When the two MI9 agents met with Boulain/Desoubrie on 7 May, Dumon observed the meeting from a distance and then followed Boulain. He detected her following him and realized that he was under suspicion as a German agent. He moved toward her and she ran, finding her way into a metro station and watching as he searched the station for her. As Boulain knew her identity, she realized the Gestapo would also soon know. She left for southwestern France the next day and Elvire de Greef arranged a quick exit over the border to Spain. From Spain the British flew her to England.

In 1945, after the war had ended, an American intelligence officer called Dumon to his office to look at several photographs. Dumon identified the man in the photos as Pierre Boulain/Jean Masson/Jacques Desoubrie. The intelligence officer told her that Desoubrie was working for the Americans at Nuremberg. Desoubrie was subsequently captured and executed in 1949.

==Later life==
Dumon arrived in England on 22 June 1944. She began training with MI9 for returning to Belgium as an undercover operative, but Belgium was liberated before she was to be parachuted into the country.
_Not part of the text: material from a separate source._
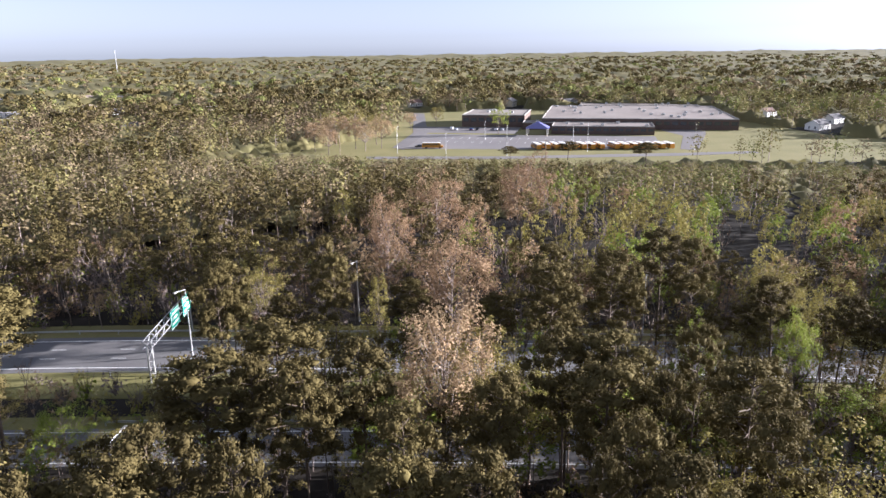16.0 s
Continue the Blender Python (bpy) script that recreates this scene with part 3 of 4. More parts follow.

In England, she met her future husband Pierre Ugeux, a paratrooper and French Major in the Special Operations Executive (SOE). Ugeux, as an SOE employee, was familiar with her work in the Resistance. They married in 1945 and after the war moved to France. The couple had four children: Nicole, Brigitte, Guy, and Stefan. He was later highly active in motorsports. Ugeux died in 2009 Dumon died in 2017.